SAFFORD – Police were dispatched to Walmart on January 17 in regard to a 14-year-old juvenile, who was allegedly handcuffed by a male and female who were reportedly not his parents.
Upon arrival, the responding officers spoke with the boy’s mother, who reported that he had run away that morning. The mother said she had found her son in Walmart and that she and her brother-in-law had been trying to get him to come home. She said that he began to walk away from them while they were discussing options with him. The mother reported that she made him stop and again tried to talk to him but he allegedly turned and attacked her. At that point the mother and brother-in-law allegedly forced the juvenile to the ground and handcuffed him.
The youth declined to speak to the officers He was placed in one of the officer’s patrol car and booked into Graham County Juvenile Detention Center.
Some helpful tips when a child threatens to run away:
1. Take seriously repeated threats to runaway. Ignore frivolous threats.
2. Parents need to extricate themselves from the power struggle. It takes two to fight. When children are passionate about what is going on, most are unable to stop fighting. Parents are the ones that need to make the shift. They need to stop fighting without abdicating their authority. Not easy to do. Then children are less likely to actually leave.
3. As best you can, let go of your anger. If you are unable to, then talk about it. Children need to know they are cared for and it is difficult for them to feel loved when parents are angry.
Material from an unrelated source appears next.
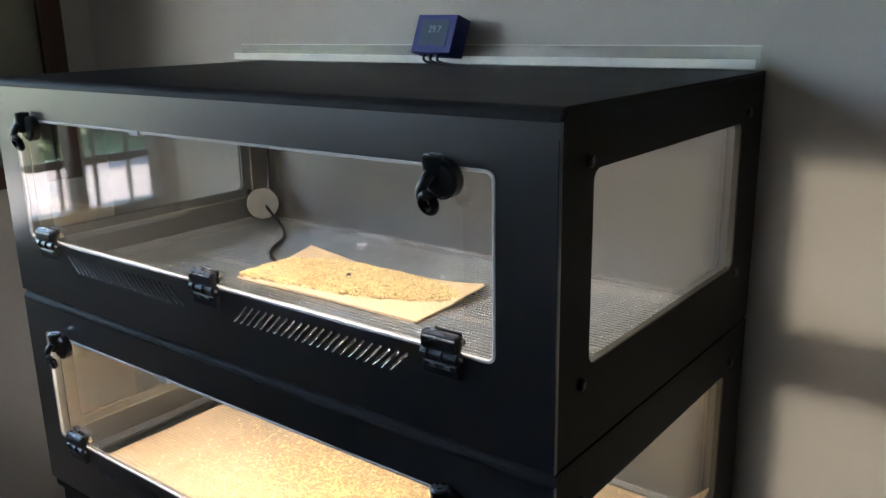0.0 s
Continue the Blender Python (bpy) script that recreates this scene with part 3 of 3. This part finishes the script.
spots = []
for cx, cy, s, k in ((-0.72, 0.18, 0.03, 10), (-0.60, 0.13, 0.05, 8), (-0.68, 0.145, 0.03, 8), (-0.60, 0.42, 0.02, 9), (-0.735, 0.50, 0.012, 6), (-0.70, 0.52, 0.04, 10), (-0.62, 0.55, 0.02, 9), (-0.30, 0.40, 0.12, 8), (-0.45, 0.50, 0.1, 8), (-0.9, 0.2, 0.12, 10)):
    spots += [(cx + rnd.gauss(0, s), min(max(cy + rnd.gauss(0, s), 0.03), 0.57), ZS + 0.0012) for _ in range(k)]
tagged(part("scattered_flakes", chips(spots, 0.0042, rnd), FLAKE, None), "white flakes and chips scattered over the clear sheet", "flakes", kind="stuff")
curlbit = [(-0.735 + 0.004 * math.cos(a / 3), 0.501 + 0.006 * math.sin(a / 2.0), ZS + 0.003) for a in range(16)]
tagged(part("shed_scrap", chips(curlbit, 0.010, rnd), FLAKE, None), "crumpled translucent scrap on the clear sheet", "scrap")

# round cable cap that leans in the corner, with its cable
cap = empty("desk_grommet", pose(-1.044, 0.515, 0.070, 0, 0, 0), "round beige plastic cable grommet leaning in the corner", "grommet")
tilt = Vector((0.80, -0.55, 0.16)).to_track_quat("Z", "Y").to_matrix().to_4x4()
bm = bmesh.new()
rod(bm, (0, 0, -0.004), (0, 0, 0.0015), 0.0345, seg=48)
rod(bm, (0, 0, 0.0015), (0, 0, 0.0035), 0.0345, 0.032, seg=48)
rod(bm, (0, 0, -0.014), (0, 0, -0.004), 0.029, seg=40)
part("disc", bm, GROMMET, cap).matrix_local = tilt
up_in = tilt.to_3x3().inverted() @ Vector((0, 0, 1))
spin = math.atan2(up_in.y, up_in.x)
groove = plate("notch_rim", [[(-0.004, -0.031), (0.020, -0.027), (0.016, -0.004), (0.006, 0.000), (-0.004, -0.008)], [(-0.002, -0.029), (0.017, -0.0255), (0.0138, -0.0055), (0.006, -0.0022), (-0.002, -0.0090)]], 0.0012, Matrix.Rotation(radians(-90), 4, "X"), INK, cap, "dark notch outline")
groove.matrix_local = tilt @ pose(0, 0, 0.0036) @ Matrix.Rotation(spin - math.pi / 2, 4, "Z")
pts = [(-1.029, 0.511, 0.066), (-1.007, 0.507, 0.053), (-0.975, 0.501, 0.034), (-0.938, 0.478, ZS + 0.0035), (-0.905, 0.445, ZS + 0.0035), (-0.872, 0.392, ZS + 0.0035), (-0.835, 0.352, ZS + 0.0035), (-0.805, 0.332, ZS + 0.0035), (-0.783, 0.320, ZS + 0.0030)]
tagged(tube("cable", pts, 0.0032, CABLE), "thin black cable running from the cap under the cardboard", "cable")
tagged(tube("corner_cable", [(-1.062, 0.542, 0.065), (-1.072, 0.560, 0.11), (-1.071, 0.562, 0.20), (-1.073, 0.562, 0.30), (-1.071, 0.563, H - 0.005)], 0.003, CABLE), "thin black cable rising in the rear corner", "cable")
tagged(part("corner_strip", boxed((-1.059, 0.575, 0.11), (-1.052, 0.5815, H - 0.006), 0.001), VENTACRYL, None), "clear strip in the rear corner", "strip")

# ---- inside the lower enclosure ----
corrugated("corrugated_card", -0.50, 0.52, -0.26, 0.26, 0.0085, lambda u, v: 0.09 * max(0, (u - 0.93) / 0.07) ** 1.3 * max(0, v - 0.35) + 0.0015 * math.sin(v * 9 + u * 5) ** 2, pose(-0.545, 0.295, LOW + 0.0212), "tan single-faced corrugated cardboard covering the enclosure floor")
rnd = random.Random(23)
spots = []
while len(spots) < 15000:
    x, y = rnd.gauss(-0.43, 0.19), rnd.gauss(0.23, 0.12)
    if -1.0 < x < -0.05 and 0.045 < y < 0.55:
        spots.append((x, y, LOW + 0.0275 + rnd.uniform(0, 0.005) * math.exp(-((x + 0.5) / 0.25) ** 2)))
bed = part("bedding_layer", chips(spots, 0.0075, rnd), CHIP, None)
tagged(bed, "thin layer of pale aspen bedding chips on cardboard", "bedding", kind="stuff")

# dust on the rear lining
rnd = random.Random(31)
dust = [(rnd.uniform(-1.05, -0.10), 0.5816, rnd.uniform(0.06, 0.33)) for _ in range(110)]
tagged(part("dust_specks", chips(dust, 0.0030, rnd), FLAKE, None), "pale dust specks on the dark rear lining", "dust", kind="stuff")

# ---- on the lid ----
rail = empty("wall_rail", pose(0, -0.012, H), "clear acrylic rail along the rear of the lid", "rail")
part("rail_base", boxed((-1.16, 0.574, 0.0), (-0.008, 0.600, 0.0025), 0.0008), RAILCLEAR, rail)
part("rail_front", boxed((-1.16, 0.574, 0.0027), (-0.008, 0.5765, 0.0165), 0.0008), RAIL, rail, "frosted front strip")
part("rail_upright", boxed((-1.16, 0.5965, 0.0027), (-0.008, 0.5995, 0.034), 0.0008), RAILCLEAR, rail, "clear upright strip")
part("rail_lip", boxed((-1.16, 0.5768, 0.0142), (-0.008, 0.5962, 0.0165), 0.0005), RAILCLEAR, rail)
part("rail_edge", boxed((-1.16, 0.5963, 0.0342), (-0.008, 0.5997, 0.0358), 0.0005), RAIL, rail)
for x in (-1.158, -0.026):
    part("rail_end", boxed((x - 0.0022, 0.5770, 0.0028), (x + 0.0022, 0.5960, 0.0139), 0.001), EDGE, rail)
for x in (-1.05, -0.10):
    part("rail_screw", rod(bmesh.new(), (x, 0.586, 0.0026), (x, 0.586, 0.006), 0.005, seg=14), STEEL, rail)

disp = empty("temperature_display", pose(-0.574, 0.540, H + 0.022, -20, 1, -6), "small blue plastic thermometer display with a dim screen", "thermometer")
plate("case", [[(-0.047, 0), (0.047, 0), (0.047, 0.066), (-0.047, 0.066)]], 0.036, pose(0, -0.01, 0), BLUE, disp, bevel=0.0015)
part("bezel", boxed((-0.036, -0.0112, 0.009), (0.036, -0.0098, 0.059), 0.0005), BLUE, disp)
part("screen", boxed((-0.033, -0.0120, 0.011), (0.033, -0.0112, 0.057), 0.0003), SCREEN, disp, "dim grey-blue screen")
tc = bpy.data.curves.new("reading", "FONT")
tc.body, tc.size, tc.extrude, tc.align_x = "29.7", 0.018, 0.0002, "CENTER"
tmp = new("reading_text", tc)
me = bpy.data.meshes.new_from_object(tmp.evaluated_get(bpy.context.evaluated_depsgraph_get()))
bpy.data.objects.remove(tmp)
me.materials.clear(), me.materials.append(DIGIT)
rd = new("reading", me)
rd.parent, rd.matrix_local = disp, pose(0.002, -0.0122, 0.034, 90)
for k in range(3):
    x = -0.022 + 0.017 * k
    tube("lead", [(x, 0.004, 0.002), (x + 0.001, 0.000, -0.008), (x + 0.008, -0.004, -0.0150), (x + 0.025, 0.004, -0.0175), (x + 0.06, 0.012, -0.0170)], 0.0026, CABLE, disp, "black lead")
4. Tell your children in words that you do not want them to go. They need to hear it.
5. Acknowledge that you cannot stop them from going. By acknowledging your child’s power they do not have to push so hard to prove to you they have it. This means they no longer need to fight. They can now choose to stay.
6. NEVER CALL A CHILD’S BLUFF. Doing this escalates the power struggle and backs the child into a corner. They are more likely to leave even though they do not want to. They are more likely to do something that puts them at risk. NEVER HELP THEM PACK or do anything that makes them feel unwanted. It makes it harder for a child to come back home and save face when they do.